Given request >> Take the material below and retype it in full; pictures are left out.

= = = =

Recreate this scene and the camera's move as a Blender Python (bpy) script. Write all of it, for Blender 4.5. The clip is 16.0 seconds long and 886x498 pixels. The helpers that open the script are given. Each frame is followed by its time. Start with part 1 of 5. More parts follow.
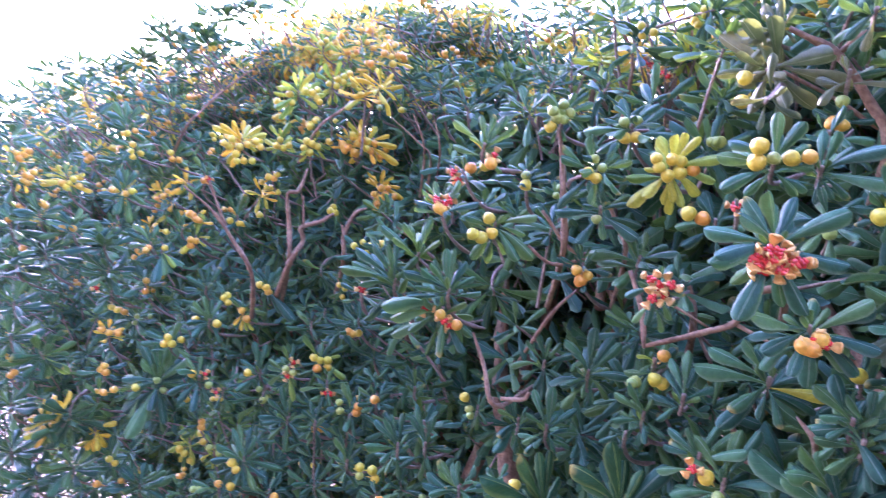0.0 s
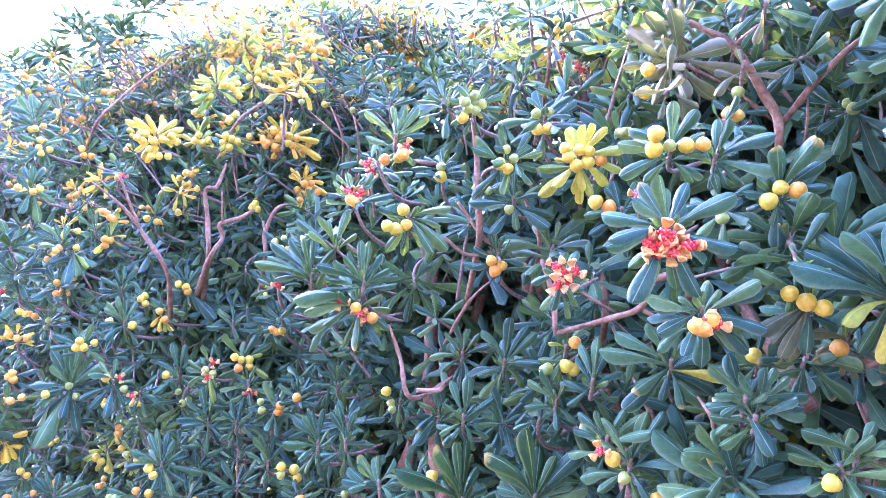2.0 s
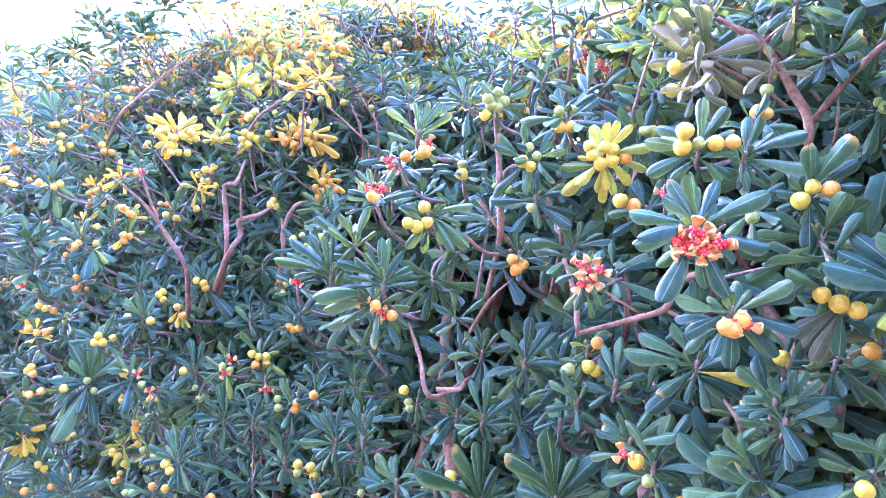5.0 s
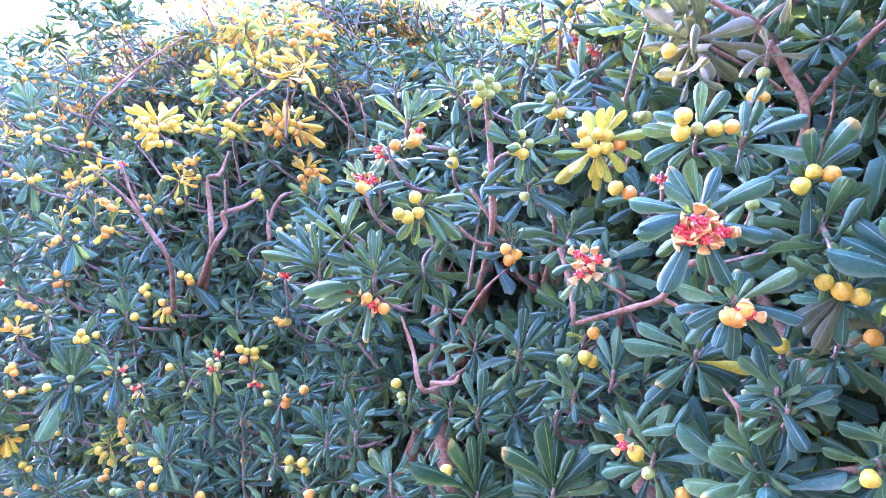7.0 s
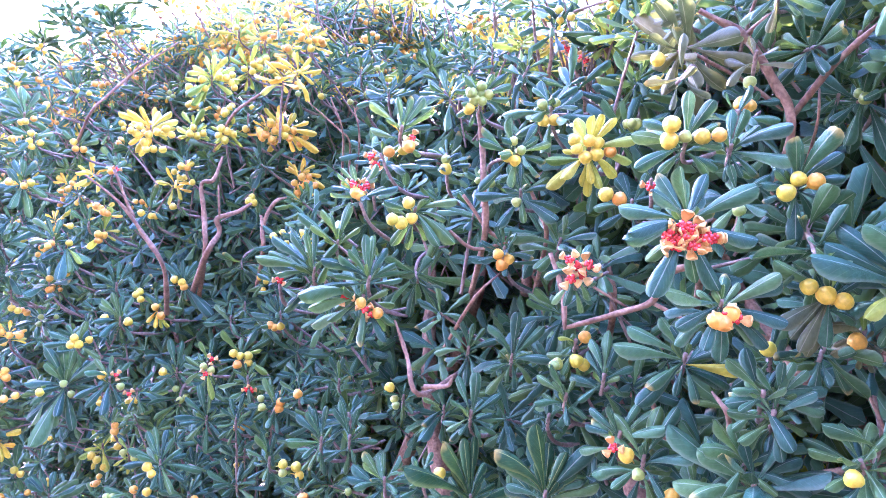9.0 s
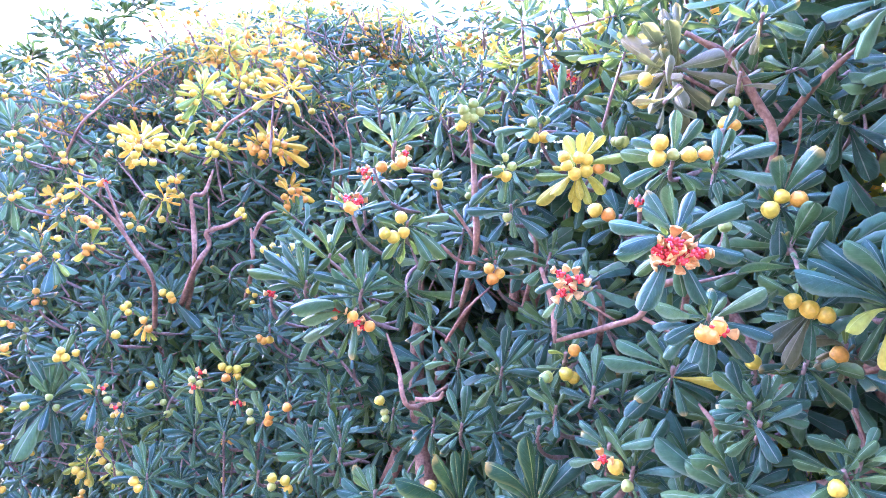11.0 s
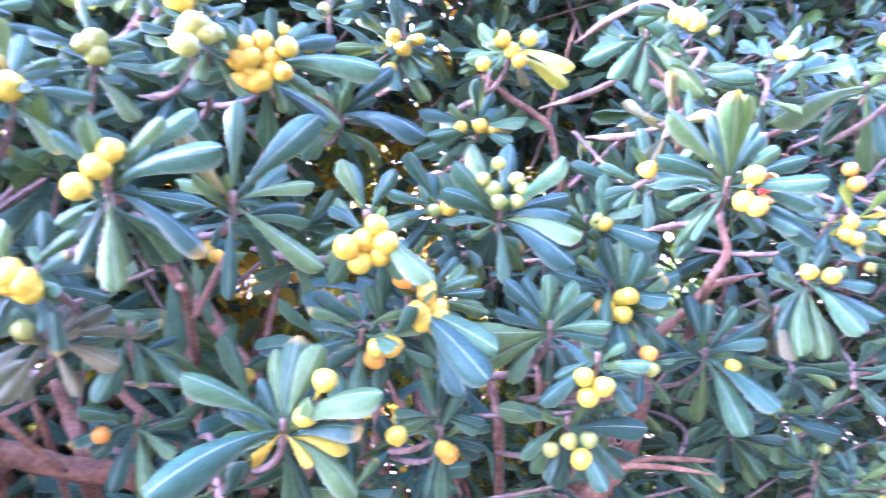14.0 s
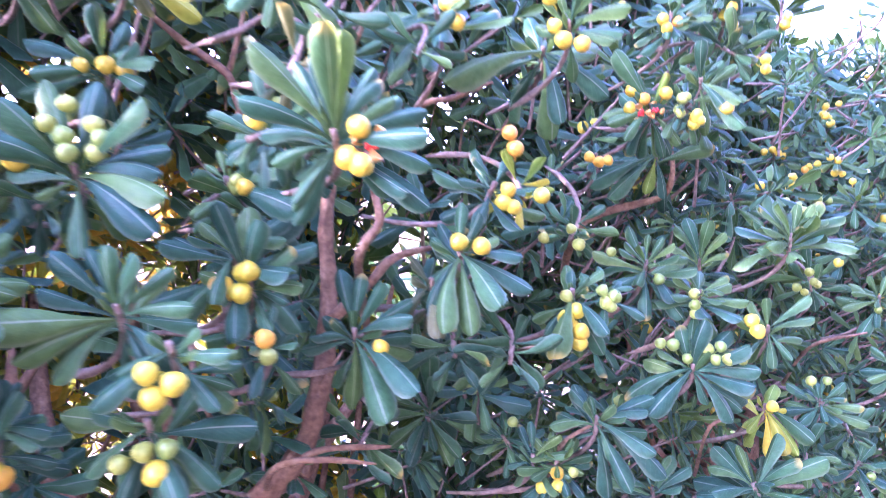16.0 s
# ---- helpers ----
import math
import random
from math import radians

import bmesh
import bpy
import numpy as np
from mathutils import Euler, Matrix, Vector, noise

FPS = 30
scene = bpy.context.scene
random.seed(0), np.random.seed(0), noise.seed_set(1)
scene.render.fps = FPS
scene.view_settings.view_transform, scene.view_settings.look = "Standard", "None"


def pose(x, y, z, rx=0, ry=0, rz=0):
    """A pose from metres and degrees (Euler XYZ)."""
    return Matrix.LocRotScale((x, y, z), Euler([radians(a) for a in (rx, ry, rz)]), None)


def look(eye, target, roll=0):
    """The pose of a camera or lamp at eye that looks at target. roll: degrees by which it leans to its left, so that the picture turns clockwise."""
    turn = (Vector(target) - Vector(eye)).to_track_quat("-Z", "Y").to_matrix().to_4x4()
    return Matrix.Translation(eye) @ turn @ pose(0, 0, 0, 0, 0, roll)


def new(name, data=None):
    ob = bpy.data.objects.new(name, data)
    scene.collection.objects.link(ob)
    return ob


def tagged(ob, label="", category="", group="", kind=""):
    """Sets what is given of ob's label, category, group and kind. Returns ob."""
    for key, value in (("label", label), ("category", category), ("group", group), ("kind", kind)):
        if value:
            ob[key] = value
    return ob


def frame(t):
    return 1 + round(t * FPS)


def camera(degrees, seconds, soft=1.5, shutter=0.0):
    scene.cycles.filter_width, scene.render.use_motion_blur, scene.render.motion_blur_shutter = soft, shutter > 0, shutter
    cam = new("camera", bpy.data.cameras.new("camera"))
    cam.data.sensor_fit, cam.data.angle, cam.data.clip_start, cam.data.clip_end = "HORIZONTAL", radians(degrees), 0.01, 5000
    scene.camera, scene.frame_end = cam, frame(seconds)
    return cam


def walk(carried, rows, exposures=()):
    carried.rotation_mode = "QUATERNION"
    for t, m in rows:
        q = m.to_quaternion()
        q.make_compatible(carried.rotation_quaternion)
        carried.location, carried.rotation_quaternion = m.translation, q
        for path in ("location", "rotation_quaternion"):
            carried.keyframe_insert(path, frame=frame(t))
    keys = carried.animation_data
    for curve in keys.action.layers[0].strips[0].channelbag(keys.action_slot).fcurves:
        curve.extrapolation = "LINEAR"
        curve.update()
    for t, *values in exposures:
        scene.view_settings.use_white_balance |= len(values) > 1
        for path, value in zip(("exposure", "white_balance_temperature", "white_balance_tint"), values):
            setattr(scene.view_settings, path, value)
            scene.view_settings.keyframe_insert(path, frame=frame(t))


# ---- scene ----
cam = camera(66.34, 16.0, soft=0.45, shutter=0.35)

walk(cam, [
    (0, look((-0.0090, 0.0016, 1.4635), (-1.0168, 1.7223, 1.3106), 0.67)),
    (0.5, look((-0.0075, 0.0410, 1.4500), (-0.8770, 1.8311, 1.2511), 1.43)),
    (1, look((0.0059, 0.0381, 1.4516), (-0.8747, 1.8248, 1.2716), 0.56)),
    (1.5, look((0.0145, 0.0285, 1.4503), (-0.8646, 1.8173, 1.2845), 0.22)),
    (2, look((0.0161, 0.0185, 1.4552), (-0.8393, 1.8198, 1.3008), 0.12)),
    (2.5, look((0.0142, 0.0117, 1.4563), (-0.8394, 1.8147, 1.3126), 0.20)),
    (3, look((0.0097, 0.0138, 1.4563), (-0.8614, 1.8088, 1.3183), 0.55)),
    (3.5, look((0.0076, 0.0180, 1.4550), (-0.8921, 1.7984, 1.3111), 0.55)),
    (6, look((-0.0003, 0.0225, 1.4506), (-0.8516, 1.8241, 1.2791), 1.04)),
    (6.5, look((-0.0073, 0.0328, 1.4506), (-0.8048, 1.8548, 1.2409), 0.34)),
    (7, look((-0.0085, 0.0312, 1.4529), (-0.8571, 1.8327, 1.2663), -0.11)),
    (7.5, look((-0.0140, 0.0315, 1.4519), (-0.8619, 1.8326, 1.2591), 0.16)),
    (8, look((-0.0134, 0.0210, 1.4541), (-0.8705, 1.8194, 1.2786), -0.04)),
    (8.5, look((-0.0061, 0.0198, 1.4541), (-0.8476, 1.8262, 1.2846), -0.01)),
    (9, look((-0.0056, 0.0228, 1.4548), (-0.8339, 1.8348, 1.2804), -0.08)),
    (9.2, look((-0.0077, 0.0209, 1.4559), (-0.8425, 1.8302, 1.2842), -0.04)),
    (11.3, look((-0.0083, 0.0080, 1.4550), (-0.7691, 1.8537, 1.3346), 0.40)),
    (11.5, look((0.0009, 0.0064, 1.4553), (-0.7121, 1.8715, 1.3415), 0.30)),
    (12, look((0.0482, 0.0097, 1.4536), (-0.4804, 1.9340, 1.3206), 0.39)),
    (12.5, look((0.1047, 0.0369, 1.4461), (-0.1385, 2.0124, 1.2502), 0.78)),
    (12.6, look((0.1170, 0.0486, 1.4453), (-0.0588, 2.0300, 1.2384), 0.65)),
    (13, look((0.1281, 0.0970, 1.4510), (0.3467, 2.0781, 1.2851), 1.34)),
    (13.5, look((0.1328, 0.1522, 1.4546), (0.9290, 1.9856, 1.3852), 1.23)),
    (14, look((0.1561, 0.1591, 1.4555), (1.3823, 1.7375, 1.3854), 2.18)),
    (14.5, look((0.1887, 0.1537, 1.4586), (1.6794, 1.4860, 1.4074), 2.70)),
    (15, look((0.2177, 0.1478, 1.4607), (1.8583, 1.2899, 1.3965), 2.68)),
    (15.2, look((0.2188, 0.1428, 1.4583), (1.8908, 1.2389, 1.4007), 2.68)),
    (15.5, look((0.2220, 0.1336, 1.4549), (1.8941, 1.2286, 1.3839), 3.14)),
    (15.7, look((0.2326, 0.1298, 1.4539), (1.8834, 1.2568, 1.3864), 3.07)),
    (15.9, look((0.2685, 0.1270, 1.4558), (1.8886, 1.2958, 1.3605), 3.02)),
    (16, look((0.2957, 0.1243, 1.4531), (1.9050, 1.3059, 1.3354), 2.84)),
], exposures=[(0.0, 4.75, 5280, 65), (0.4, 4.97, 5260, 67), (1.0, 5.6, 5180, 75), (11.5, 5.67, 5190, 75), (12.5, 5.82, 5220, 76), (13.5, 5.78, 5190, 77), (14.5, 5.58, 5400, 84),
                (15.0, 5.3, 5420, 83), (16.0, 5.2, 5330, 81)])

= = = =

Completed exercise >>
Recreate this scene and the camera's move as a Blender Python (bpy) script. Write all of it, for Blender 4.5. The clip is 16.0 seconds long and 886x498 pixels. The helpers that open the script are given. Each frame is followed by its time. Start with part 1 of 5. More parts follow.
0.0 s
2.0 s
5.0 s
7.0 s
9.0 s
11.0 s
14.0 s
16.0 s
# ---- helpers ----
import math
import random
from math import radians

import bmesh
import bpy
import numpy as np
from mathutils import Euler, Matrix, Vector, noise

FPS = 30
scene = bpy.context.scene
random.seed(0), np.random.seed(0), noise.seed_set(1)
scene.render.fps = FPS
scene.view_settings.view_transform, scene.view_settings.look = "Standard", "None"


def pose(x, y, z, rx=0, ry=0, rz=0):
    """A pose from metres and degrees (Euler XYZ)."""
    return Matrix.LocRotScale((x, y, z), Euler([radians(a) for a in (rx, ry, rz)]), None)


def look(eye, target, roll=0):
    """The pose of a camera or lamp at eye that looks at target. roll: degrees by which it leans to its left, so that the picture turns clockwise."""
    turn = (Vector(target) - Vector(eye)).to_track_quat("-Z", "Y").to_matrix().to_4x4()
    return Matrix.Translation(eye) @ turn @ pose(0, 0, 0, 0, 0, roll)


def new(name, data=None):
    ob = bpy.data.objects.new(name, data)
    scene.collection.objects.link(ob)
    return ob


def tagged(ob, label="", category="", group="", kind=""):
    """Sets what is given of ob's label, category, group and kind. Returns ob."""
    for key, value in (("label", label), ("category", category), ("group", group), ("kind", kind)):
        if value:
            ob[key] = value
    return ob


def frame(t):
    return 1 + round(t * FPS)


def camera(degrees, seconds, soft=1.5, shutter=0.0):
    scene.cycles.filter_width, scene.render.use_motion_blur, scene.render.motion_blur_shutter = soft, shutter > 0, shutter
    cam = new("camera", bpy.data.cameras.new("camera"))
    cam.data.sensor_fit, cam.data.angle, cam.data.clip_start, cam.data.clip_end = "HORIZONTAL", radians(degrees), 0.01, 5000
    scene.camera, scene.frame_end = cam, frame(seconds)
    return cam


def walk(carried, rows, exposures=()):
    carried.rotation_mode = "QUATERNION"
    for t, m in rows:
        q = m.to_quaternion()
        q.make_compatible(carried.rotation_quaternion)
        carried.location, carried.rotation_quaternion = m.translation, q
        for path in ("location", "rotation_quaternion"):
            carried.keyframe_insert(path, frame=frame(t))
    keys = carried.animation_data
    for curve in keys.action.layers[0].strips[0].channelbag(keys.action_slot).fcurves:
        curve.extrapolation = "LINEAR"
        curve.update()
    for t, *values in exposures:
        scene.view_settings.use_white_balance |= len(values) > 1
        for path, value in zip(("exposure", "white_balance_temperature", "white_balance_tint"), values):
            setattr(scene.view_settings, path, value)
            scene.view_settings.keyframe_insert(path, frame=frame(t))


# ---- scene ----
cam = camera(66.34, 16.0, soft=0.45, shutter=0.35)

walk(cam, [
    (0, look((-0.0090, 0.0016, 1.4635), (-1.0168, 1.7223, 1.3106), 0.67)),
    (0.5, look((-0.0075, 0.0410, 1.4500), (-0.8770, 1.8311, 1.2511), 1.43)),
    (1, look((0.0059, 0.0381, 1.4516), (-0.8747, 1.8248, 1.2716), 0.56)),
    (1.5, look((0.0145, 0.0285, 1.4503), (-0.8646, 1.8173, 1.2845), 0.22)),
    (2, look((0.0161, 0.0185, 1.4552), (-0.8393, 1.8198, 1.3008), 0.12)),
    (2.5, look((0.0142, 0.0117, 1.4563), (-0.8394, 1.8147, 1.3126), 0.20)),
    (3, look((0.0097, 0.0138, 1.4563), (-0.8614, 1.8088, 1.3183), 0.55)),
    (3.5, look((0.0076, 0.0180, 1.4550), (-0.8921, 1.7984, 1.3111), 0.55)),
    (6, look((-0.0003, 0.0225, 1.4506), (-0.8516, 1.8241, 1.2791), 1.04)),
    (6.5, look((-0.0073, 0.0328, 1.4506), (-0.8048, 1.8548, 1.2409), 0.34)),
    (7, look((-0.0085, 0.0312, 1.4529), (-0.8571, 1.8327, 1.2663), -0.11)),
    (7.5, look((-0.0140, 0.0315, 1.4519), (-0.8619, 1.8326, 1.2591), 0.16)),
    (8, look((-0.0134, 0.0210, 1.4541), (-0.8705, 1.8194, 1.2786), -0.04)),
    (8.5, look((-0.0061, 0.0198, 1.4541), (-0.8476, 1.8262, 1.2846), -0.01)),
    (9, look((-0.0056, 0.0228, 1.4548), (-0.8339, 1.8348, 1.2804), -0.08)),
    (9.2, look((-0.0077, 0.0209, 1.4559), (-0.8425, 1.8302, 1.2842), -0.04)),
    (11.3, look((-0.0083, 0.0080, 1.4550), (-0.7691, 1.8537, 1.3346), 0.40)),
    (11.5, look((0.0009, 0.0064, 1.4553), (-0.7121, 1.8715, 1.3415), 0.30)),
    (12, look((0.0482, 0.0097, 1.4536), (-0.4804, 1.9340, 1.3206), 0.39)),
    (12.5, look((0.1047, 0.0369, 1.4461), (-0.1385, 2.0124, 1.2502), 0.78)),
    (12.6, look((0.1170, 0.0486, 1.4453), (-0.0588, 2.0300, 1.2384), 0.65)),
    (13, look((0.1281, 0.0970, 1.4510), (0.3467, 2.0781, 1.2851), 1.34)),
    (13.5, look((0.1328, 0.1522, 1.4546), (0.9290, 1.9856, 1.3852), 1.23)),
    (14, look((0.1561, 0.1591, 1.4555), (1.3823, 1.7375, 1.3854), 2.18)),
    (14.5, look((0.1887, 0.1537, 1.4586), (1.6794, 1.4860, 1.4074), 2.70)),
    (15, look((0.2177, 0.1478, 1.4607), (1.8583, 1.2899, 1.3965), 2.68)),
    (15.2, look((0.2188, 0.1428, 1.4583), (1.8908, 1.2389, 1.4007), 2.68)),
    (15.5, look((0.2220, 0.1336, 1.4549), (1.8941, 1.2286, 1.3839), 3.14)),
    (15.7, look((0.2326, 0.1298, 1.4539), (1.8834, 1.2568, 1.3864), 3.07)),
    (15.9, look((0.2685, 0.1270, 1.4558), (1.8886, 1.2958, 1.3605), 3.02)),
    (16, look((0.2957, 0.1243, 1.4531), (1.9050, 1.3059, 1.3354), 2.84)),
], exposures=[(0.0, 4.75, 5280, 65), (0.4, 4.97, 5260, 67), (1.0, 5.6, 5180, 75), (11.5, 5.67, 5190, 75), (12.5, 5.82, 5220, 76), (13.5, 5.78, 5190, 77), (14.5, 5.58, 5400, 84),
                (15.0, 5.3, 5420, 83), (16.0, 5.2, 5330, 81)])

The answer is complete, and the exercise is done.